Prednisone – When using strong chemo drugs to quickly kill cancer cells, there is the risk of differentiation syndrome.  Basically, the dead cells can accumulate in the lungs and cause complications with swelling and the organs.  Prednisone helps the body eliminate the dead cells to avoid complication.




Sepsis – a life-threatening condition that arises when the body’s response to infection causes injury to its own tissues and organs.


Translocation – a change in a chromosome that causes the production of abnormal cells, known as cancer. Click on the link for a detailed description of the chromosomal translocation of Acute Promyelotic Leukemia.



Vancomycin – is used to treat serious bacterial infections. It is an antibiotic that works by stopping the growth of bacteria.





Published by Michelle Burleigh

Michelle is a highly driven, ambitious woman who gratefully possesses a love of learning and a passion for personal growth which support her ongoing healing and career growth. As a mother of two incredible young girls, a wife, and a patient advocate, and most recently, an author, she has not allowed her December 2017 diagnosis of Acute Leukemia stop her from making and achieving goals. She felt compelled to start to help people and their loved ones feel more empowered and informed throughout their own healing journey.

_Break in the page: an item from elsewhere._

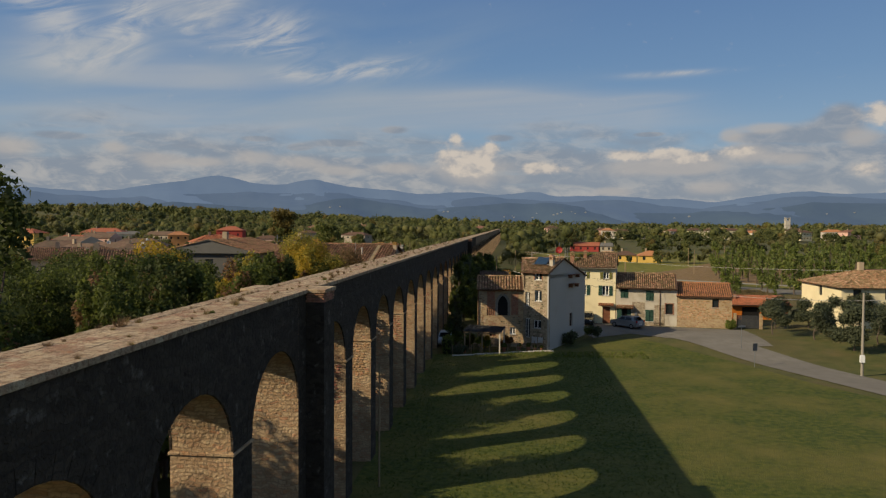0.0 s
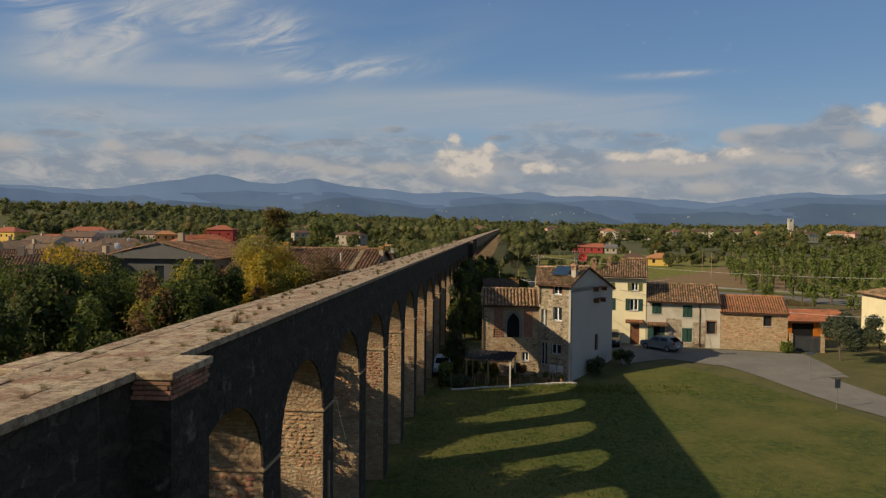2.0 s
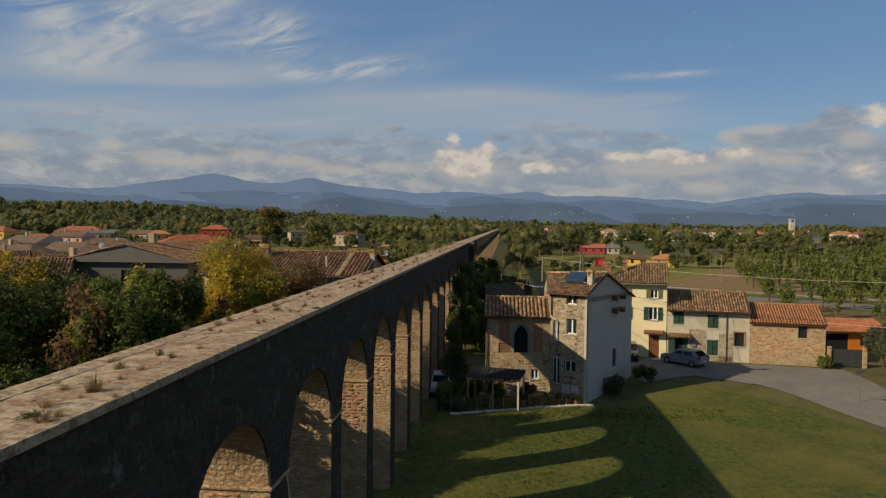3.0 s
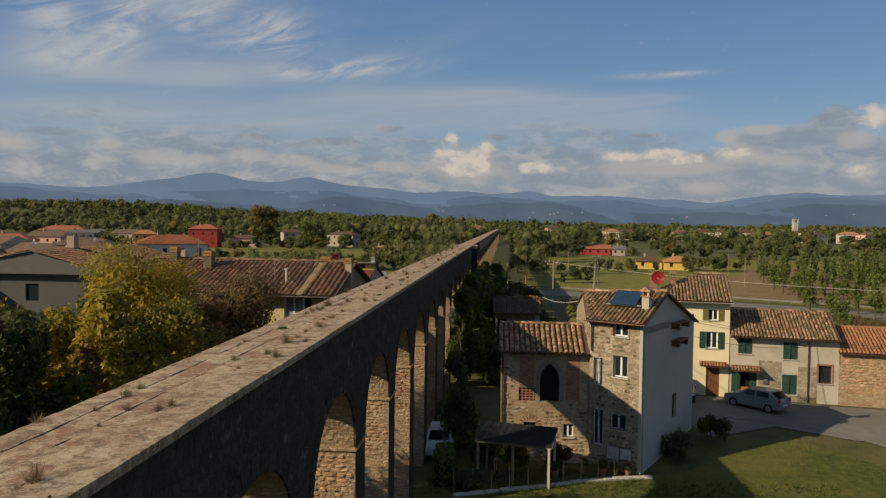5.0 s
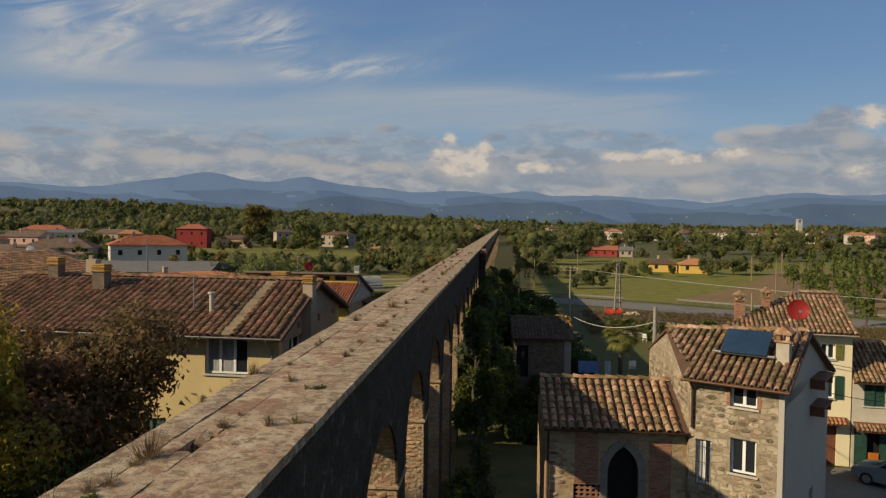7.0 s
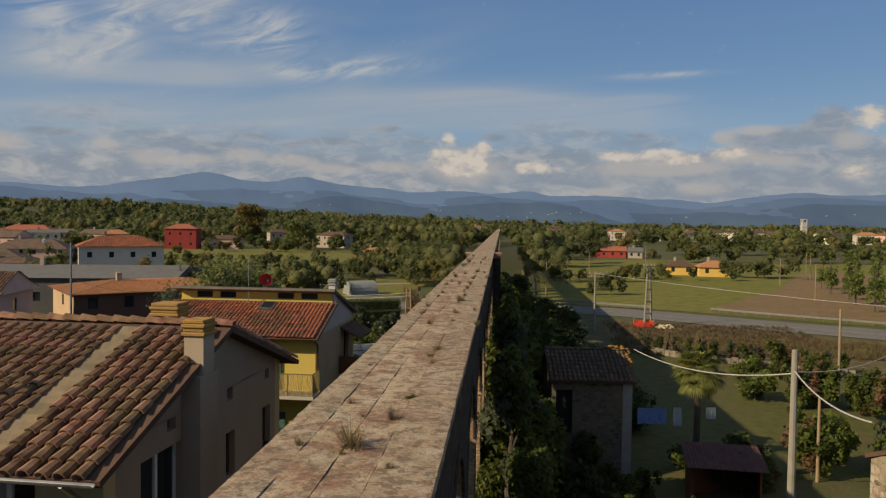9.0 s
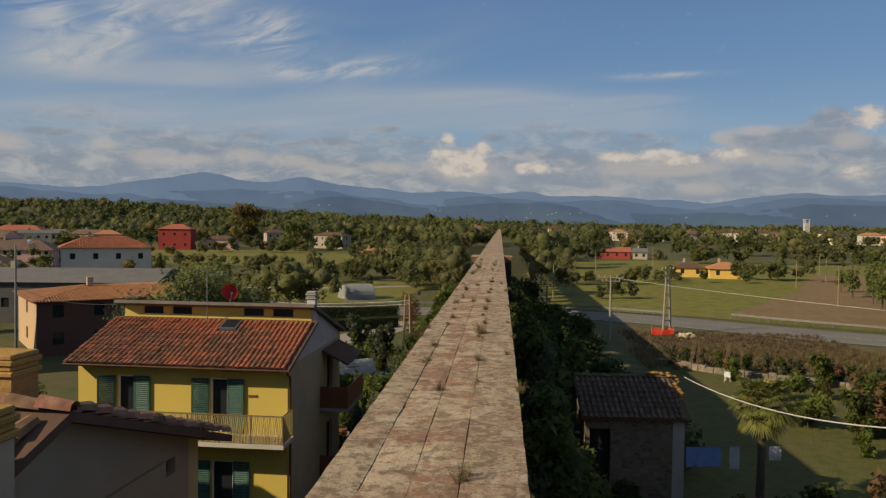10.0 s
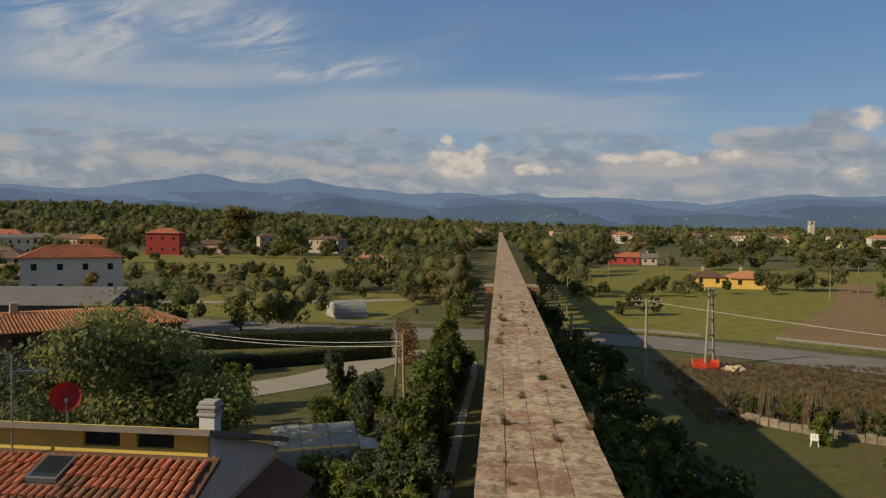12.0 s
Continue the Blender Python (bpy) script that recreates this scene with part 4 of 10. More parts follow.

8 thoughts on “Medical Terminology Decoded

  1. I just found your blog post through Facebook and I wish I’d read this blog back in May when I was first diagnosed. It’s so overwhelming when you’re first diagnosed and all the doctors and nurses are throwing medical terminology around casually haha. Thanks for this, it’s so nice reading this knowing that it’s tailored to those of us with APL too, as that doesn’t happen often. Hope you’re doing well. 🙂

    Liked by 1 person

    1. Freya, one of the hardest things for me to deal with through my own experience has been the lack of information tailored to those with acute conditions. Every website and brochure I read basically started with ‘Sorry for your luck’, followed by, ‘understand your options’, which was the most frustrating thing in the world as our only other option is death.
      I have felt so compelled to educate and raise awareness as much as I can to help ease this frustration for others. Not to mention, people don’t even know Acute Leukemia exists. Did you know 30% of people diagnosed with APL die because it’s not caught soon enough?
      I simply can’t accept that.
      I’m glad you found my blog and I hope you find it helpful through the remainder of your journey.
      If you need someone to talk to or have any questions, you know where to find me!
      Take good care.
      Merry Christmas!


      1. I couldn’t agree more. I didn’t know that statistic but I did know that most APL deaths are due to late diagnosis. Even a lot of haematology doctors I’ve had check ups with, despite being very knowledgeable, don’t know much about APL/the treatment I was having etc. I was incredibly lucky that my symptoms were taken seriously to begin with. Take care and Merry Christmas to you too!